第一級陸上特殊無線技士

一陸特 平成31年2月 無線工学(A)問9

2022-01-14

問題

次の記述は、直接拡散方式を用いるスペクトル拡散(SS)通信について述べたものである。( )内に入れるべき字句の正しい組合せを下の番号から選べ。

  • (1):この方式は、狭帯域信号を( A )によって広帯域信号に変換して伝送し、受信側で元の狭帯域信号に変換するもので、( B )などに優れている。
  • (2):また、この方式は、受信時に混入した狭帯域の妨害波は受信側で拡散されるので、狭帯域の妨害波に( C )。
ABC
1拡散符号冗長性弱い
2拡散符号秘匿性強い
3拡散符号秘匿性弱い
4単一正弦波冗長性弱い
5単一正弦波秘匿性強い

解答

2

解説

スペクトル拡散方式

多元接続方式(Multiple Access)の1つに、CDMA(Code Division Multiple Access)という方式があります。

CDMAには、スペクトル拡散方式(Spread Spectrum)という通信技術が用いられています。

拡散符号と呼ばれる特別な符号を各端末へ割り当てることで、同じ周波数帯域にて、複数の端末が基地局と同時に通信することができます。

スペクトル拡散方式は、BPSKやQPSKなどの変調後の信号(シンボルと言います)に対し、拡散信号と呼ばれる高速の信号を掛け合せることが特徴です。

例えば、元々のBPSKシンボル1ビットに対して、拡散符号8ビットを掛け合せた例を下記に示します。

シンボル間隔の1周期の中に拡散符号の1セットが入るようして、拡散符号を掛け合せます。

この送信シンボルに拡散符号を掛け合せることを拡散といいます。

今回の例では、シンボルに比べて拡散符号は8倍高速な信号です。周波数fと周期Tには、f=1/Tの関係があります。

元のシンボルに対して、拡散後の信号の周期が高速になるほど、つまりTが小さくなるほど、周波数fは大きくなっていきます。
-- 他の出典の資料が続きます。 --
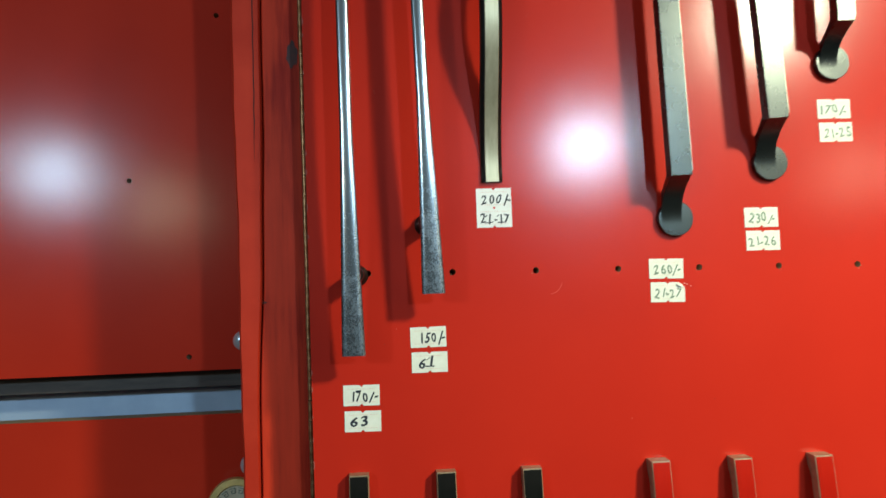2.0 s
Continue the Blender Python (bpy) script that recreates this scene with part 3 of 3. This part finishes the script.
UPPER_BLADE = [(-0.115, -0.0112, 0.0, -0.0105, -0.0120, 0.0100, -0.0150, 0.018), (-0.106, -0.0104, -0.002, -0.0096, -0.0145, 0.0105, -0.0175, 0.018), (-0.095, -0.0096, -0.0100, -0.0088, -0.0170, 0.0109, -0.0200, 0.0175), (-0.079, -0.0085, -0.0160, -0.0076, -0.0205, 0.0114, -0.0235, 0.016),
               (-0.060, -0.0066, -0.0212, -0.0056, -0.0250, 0.0114, -0.0275, 0.010), (-0.040, -0.0040, -0.0250, -0.0030, -0.0285, 0.0110, -0.0305, 0.005), (-0.022, -0.0014, -0.0280, -0.0004, -0.0315, 0.0100, -0.0328, 0.002),
               (-0.012, -0.0002, -0.0295, 0.0008, -0.0335, 0.0070, -0.0332, 0.001), (0.008, 0.0004, -0.0305, 0.0010, -0.0348, 0.0040, -0.0338, 0.0), (0.026, 0.0010, -0.0312, 0.0014, -0.0354, 0.0028, -0.0346, 0.0)]


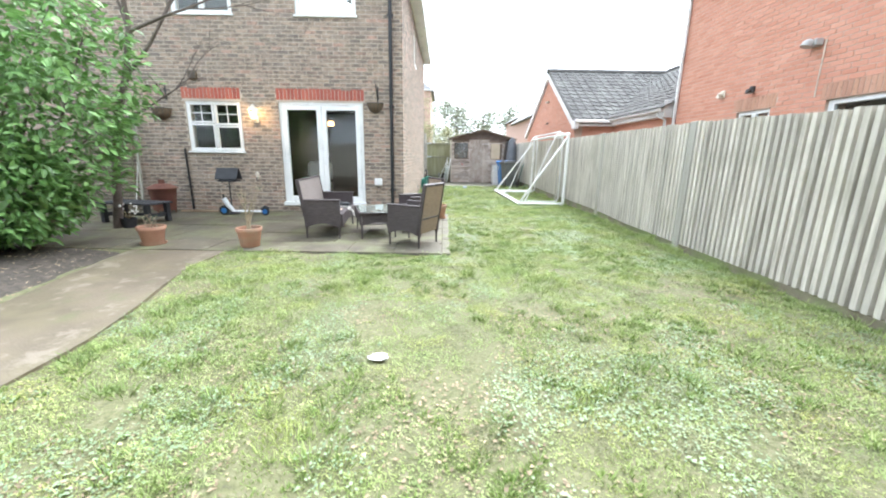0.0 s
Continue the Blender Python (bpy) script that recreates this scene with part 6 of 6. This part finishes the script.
hedge_tree("bush", "sparse pale-leaved bush behind the back fence", -1.4, 23.6, 3.3, 1.3, 6000, 0.08, M_FARLEAF, 21)
hedge_tree("bush", "sparse pale-leaved bush behind the back fence", 0.3, 24.4, 2.9, 1.2, 5000, 0.08, M_FARLEAF, 22)
hedge_tree("tree", "tall thin tree behind the back fence", -1.9, 26.0, 5.2, 1.6, 4000, 0.09, M_FARLEAF, 23)
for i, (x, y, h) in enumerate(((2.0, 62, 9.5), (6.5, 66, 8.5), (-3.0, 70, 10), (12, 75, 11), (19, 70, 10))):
    hedge_tree("tree", "distant bare-looking tree with leaf colour paled as by mist", x, y, h, 3.6, 1500, 0.5, M_MISTLEAF, 30 + i)

M_DARKLEAF = material("dark_evergreen_leaf", ((0.03, 0.055, 0.022), (0.06, 0.10, 0.04)), 3, 0.6, bump=0.1, rand="island", amount=0.35)
for i, (x, y, h) in enumerate(((-11.5, -9.5, 8.5), (-7.5, -8.6, 9.5), (-3.0, -9.2, 8.8), (1.5, -8.8, 9.4), (6.0, -9.6, 8.6))):
    hedge_tree("tree", "dark evergreen tree beyond the garden's rear fence", x, y, h, 3.0, 3200, 0.4, M_DARKLEAF, 60 + i)

# ---- lawn ----
M_GRASS = material("grass_blade", ((0.170, 0.240, 0.068), (0.290, 0.370, 0.122), (0.420, 0.475, 0.200)), 3.2, 0.55, bump=0, rand="island", amount=0.3, stain=(0.37, 0.41, 0.125), stain_scale=1.5, stain_cut=0.57)
stain_layer(M_GRASS, (0.14, 0.205, 0.052), 2.1, 0.55, 0.08, 0.55)
M_MOSS = material("lawn_moss", ((0.175, 0.235, 0.080), (0.300, 0.365, 0.142), (0.405, 0.445, 0.215)), 4.5, 0.7, bump=0, rand="island", amount=0.22, stain=(0.39, 0.395, 0.13), stain_scale=1.9, stain_cut=0.57)
stain_layer(M_MOSS, (0.18, 0.165, 0.115), 3.0, 0.54, 0.07, 0.7)
M_CLOVER = material("clover_leaf", ((0.17, 0.245, 0.12), (0.255, 0.33, 0.195)), 3, 0.5, bump=0, rand="island", amount=0.25)
M_LITTER = material("dead_leaf", ((0.18, 0.13, 0.08), (0.34, 0.27, 0.18)), 8, 0.85, bump=0.2, rand="island", amount=0.4)


leaf_light(M_GRASS, 0.15)
leaf_light(M_CLOVER, 0.12)


def value_noise(x, y, scale, seed):
    """Smooth noise over the plan, 0 to 1."""
    rs = np.random.RandomState(seed)
    tab = rs.rand(64, 64)
    u, v = x * scale, y * scale
    i, j = np.floor(u).astype(int), np.floor(v).astype(int)
    fu, fv = u - i, v - j
    fu, fv = fu * fu * (3 - 2 * fu), fv * fv * (3 - 2 * fv)
    a0, a1 = tab[i % 64, j % 64], tab[(i + 1) % 64, j % 64]
    b0, b1 = tab[i % 64, (j + 1) % 64], tab[(i + 1) % 64, (j + 1) % 64]
    return (a0 * (1 - fu) + a1 * fu) * (1 - fv) + (b0 * (1 - fu) + b1 * fu) * fv


def on_lawn(x, y):
    ok = (x < FENCE_X - 0.05) & (y < 16.34)
    edge = -2.40 - 0.42 * np.clip((y - 2.3) / 1.7, 0, 1) ** 1.3
    rag = 0.05 * (value_noise(x, y, 9, 4) - 0.5)
    ok &= np.where(y < 4.93 + 2.2 * rag, x > edge + 2 * rag, np.where(y < FRONT_Y - 0.1, x > 0.10 + 1.6 * rag, x > SIDE_X + 0.03))
    return ok


def height_at(x, y):
    z = np.array([ground_z(float(a0), float(b0)) for a0, b0 in zip(x, y)])
    return np.where(z < -0.045, 0.012, z)


def raw_mesh(name, verts, quads, tris, mat):
    me = bpy.data.meshes.new(name)
    nq, nt = len(quads), len(tris)
    me.vertices.add(len(verts))
    me.vertices.foreach_set("co", verts.astype(np.float32).ravel())
    loops = np.concatenate([quads.ravel(), tris.ravel()]).astype(np.int32)
    me.loops.add(len(loops))
    me.loops.foreach_set("vertex_index", loops)
    me.polygons.add(nq + nt)
    me.polygons.foreach_set("loop_start", np.concatenate([np.arange(nq) * 4, nq * 4 + np.arange(nt) * 3]).astype(np.int32))
    me.materials.append(mat)
    me.update(calc_edges=True)
    me.validate()
    return me


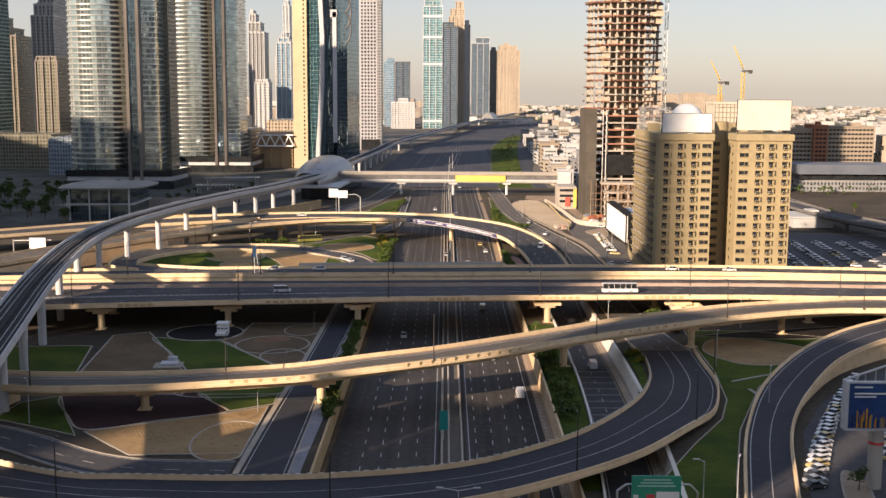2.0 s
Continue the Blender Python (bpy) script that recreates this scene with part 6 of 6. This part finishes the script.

すなわち、拡散符号を掛け合せる行為は、元の信号より周波数が大きくなる、つまり周波数帯域が広がることを意味します。

これがスペクトル拡散方式と呼ばれる理由なのです。

スペクトル拡散方式の利点

スペクトル拡散方式の強みは、①秘匿性と、②干渉(妨害波)に強いことです。

①秘匿性について

なぜなら、受信側で送信信号と拡散符号を知らない限り、信号を復元できないからです。

逆拡散の図で、もし逆拡散をする時に、送信時とは異なる拡散符号を使ったとしても、シンボルは正しく復元できません。

下記の例を見てみましょう。

偽の拡散符号を掛け合せても、BPSKシンボルを正しく復元できていません。

この理由から、スペクトル拡散方式は秘匿性が高いと言われています。

②干渉耐性について

なぜなら、逆拡散は、妨害波にとっては"拡散"をすることになり、妨害波の影響を希望信号に比べて低くできるからです。

例えば、下記の様なネットワークを考えてみます。

このときのスペクトル拡散の動作イメージを周波数軸で示します。

①が拡散前の信号です。

②が逆拡散後の信号です。スペクトル拡散のその名の通り、拡散後は周波数軸で広がります。

③が受信時の信号です。希望信号に加えて、干渉信号が加わっています。

④が逆拡散後の信号です。希望信号は逆拡散によって復元されますが、干渉信号にとっては拡散信号を掛け合せるために"拡散"されることとなり、干渉信号の影響が小さくなります。

これが、スペクトル拡散が干渉に強いと言われる理由なのです。